Rehearsals have not been easy for Livermore or others in the cast. "As your character grows, you question: when we will I be allowed to make him my own?" Clearly, Livermore and production team have had different ideas. "They want to make it their own first. It is difficult to come to terms with but you can see the wisdom. We're not the originators. We're given the blueprint that other people contributed to in the first place. The Americans are the horses' mouth and protective of their property. I'm all right about that."
Yet, one feels Livermore's Max Bialystock will have his own identity. "I can feel it happening in spite of myself," he says. "Mel Brooks said to me he didn't want me to waste my energies being a credible New York Jewish theatrical producer. 'You can't do it,' he told me. 'I would rather people say, "That's our Reg up there".' We should emphasise it is made our own."
The appeal to Australians, Livermore says, will be in the show's "larrikin elements". "I don't know who it will offend. The script confronts lots of issues. I'm sure the Americans who are here drilling us will be as interested as anyone else. They may be in for a shock."
Bottom-line time. Any show carries a high risk. As Max says to Leo, explaining the two cardinal rules of being a Broadway producer: "One, never put your own money in the show." "And two?" "NEVER put your own money in the show!"
Unlike Max Bialystock, John Frost is not wishing a sure-fire flop upon the world, but he has seen investments shrivel. He admits to a couple of Bialystock moments. "Two shows I had, Man of La Mancha and Footloose, bit the dust." This, he says, was part of a period with an over-supply of shows. "Too many people wanted to be a producer. There are only so many dollars to put towards hit musicals."
So why produce The Producers? Frost sees it as being a return to the good old-fashioned musical, with a great story and script. "If people were falling all over the place in New York, would they do it here or in Sydney? When you see the show, nothing has changed from Broadway; it's all there. The commercial theatre needs a hit and I'd like it to be this show."
Of course he would! So, too, would Frost's business partner, SEL. And so would the cast of 28 and orchestra of 19. But the word "risk" still hangs in mid-air. Frost hopes the show will run for at least eight months at the Princess, with a possible extension.

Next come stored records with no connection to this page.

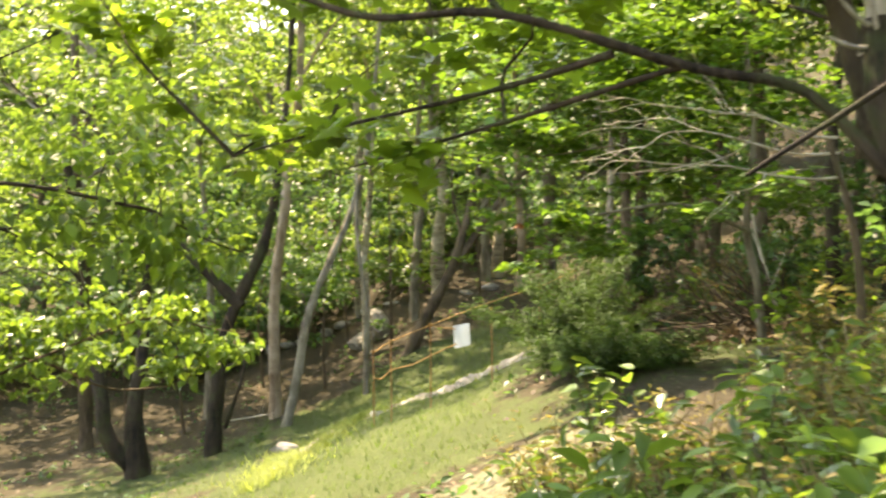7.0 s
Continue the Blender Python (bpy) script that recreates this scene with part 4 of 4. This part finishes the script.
def blades(name, x, y, size, spread):
    at = np.stack([x, y, ground_z(x, y) - .005], 1)
    n = len(x)
    v, f = outline("blade")
    az = g.uniform(0, 6.28, n)
    d = np.stack([np.cos(az) * spread, np.sin(az) * spread, np.ones(n)], 1)
    d /= np.linalg.norm(d, axis=1)[:, None]
    side = np.stack([-np.sin(az), np.cos(az), np.zeros(n)], 1)
    nz = np.cross(d, side)
    s = size * g.uniform(.5, 1.4, n)
    w = (v[None, :, 0, None] * d[:, None] + v[None, :, 1, None] * 2 * side[:, None] - v[None, :, 2, None] * nz[:, None]) * s[:, None, None] + at[:, None]
    return raw_mesh(name, w.reshape(-1, 3), (f[None] + (np.arange(n) * len(v))[:, None, None]).reshape(-1, 3), False)


tagged(part("grass", blades("grass", x, y, .07, .5), GRASS, None), "short sunlit green grass on the terrace", "grass", kind="stuff")
# fringe along the edging, its sunlit brightness painted in
q = line[rng.integers(12, 59, 9000)] + rng.normal(size=(9000, 3)) * [.25, .2, 0] + [0, .32, 0]
k = 42.5 + 16.4 * rng.random(7000)
i = k.astype(int)
q = np.vstack([q, line[i] + (line[i + 1] - line[i]) * (k - i)[:, None] + rng.normal(size=(7000, 3)) * [.07, .05, 0]])
tagged(part("grass_fringe", blades("grass_fringe", q[:, 0], q[:, 1], .09, .5), GRASS_LIT, None), "longer grass along the log edging, coloured as sunlit", "grass", kind="stuff")
m = 16000
x, y = g.uniform(-6, 9, m), g.uniform(8, 32, m)
keep = g.random(m) > turf_at(x, y) * 1.6
x, y = x[keep], y[keep]
tagged(part("leaf_litter", leaves("leaf_litter", np.stack([x, y, ground_z(x, y) + .015], 1), .07, "quad", .8, 0), LITTER, None), "fallen brown leaves scattered over bare soil", "leaf litter", kind="stuff")
m = 700
hub = np.stack([g.uniform(-6, 8, m), g.uniform(-4, 33, m)], 1)
hub = hub[(turf_at(hub[:, 0], hub[:, 1]) < .5) & (np.abs(hub[:, 0] - np.interp(hub[:, 1], [0, 6, 11], [0, .9, .9])) > .7)]
q = np.repeat(hub, 14, 0) + g.normal(size=(len(hub) * 14, 2)) * .14
tagged(part("ground_weeds", leaves("ground_weeds", np.stack([q[:, 0], q[:, 1], ground_z(q[:, 0], q[:, 1]) + .03 + .05 * g.random(len(q))], 1), .09, "oval", .6, .1), LEAF_DEEP, None), "low green seedlings scattered over forest soil", "weeds", kind="stuff")
m = 9000
x, y = g.uniform(-6, 8, m), g.uniform(-6, 9, m)
tagged(part("trail_litter", leaves("trail_litter", np.stack([x, y, ground_z(x, y) + .012], 1), .06, "quad", .85, 0), LITTER, None), "fallen brown leaves along the forest trail", "leaf litter", kind="stuff")
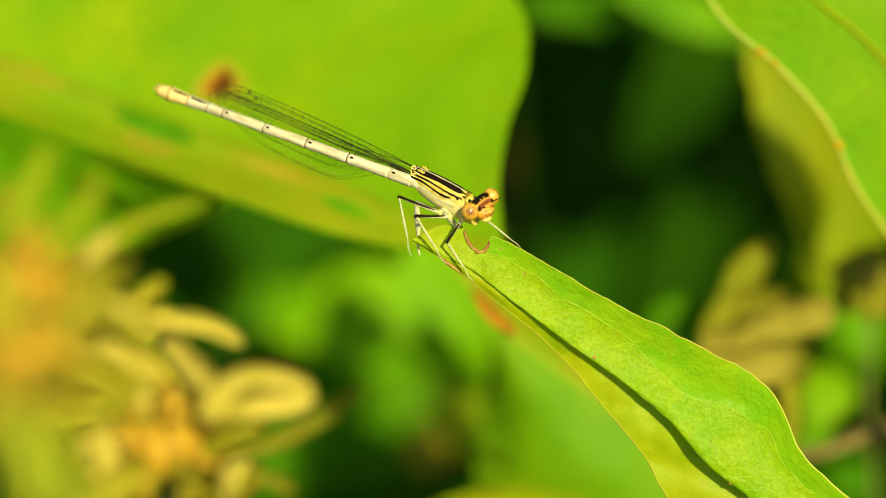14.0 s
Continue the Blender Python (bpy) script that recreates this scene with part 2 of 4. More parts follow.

Certainly, says Frost, the appeal of The Producers to Australian audiences comes from the American television comedy we watched and still watch — from Jack Benny and Burns and Allen to Jerry Seinfeld.
"If we hadn't been brought up on American television, I'd be more worried," he says. The young John Frost started in theatre working as office boy for the late Kenn Brodziak — the closest Australia has had to a Max Bialystock in terms of character rather than choice of productions.
"He could peep through the curtain into the audience and tell you within a dollar the take for that performance," says Frost.
As with Brodziak, the Bialystocks of this world have all gone. "The people who produce now are all bottom-line people," says Frost. "The costs were much cheaper than they are now. Now, because they can lose so much money, some people in the industry don't know anything about theatre. They think doing a musical is easy: just putting on a show."
It takes guts to do this job. Especially of a show that contains this immortal line from its star: "I admit, for the last 20 years, I've been a lying, double- crossing, two-faced, backstabbing, despicable crook. But I had no choice I was a Broadway producer."
The Producers opened at the Princess Theatre last night.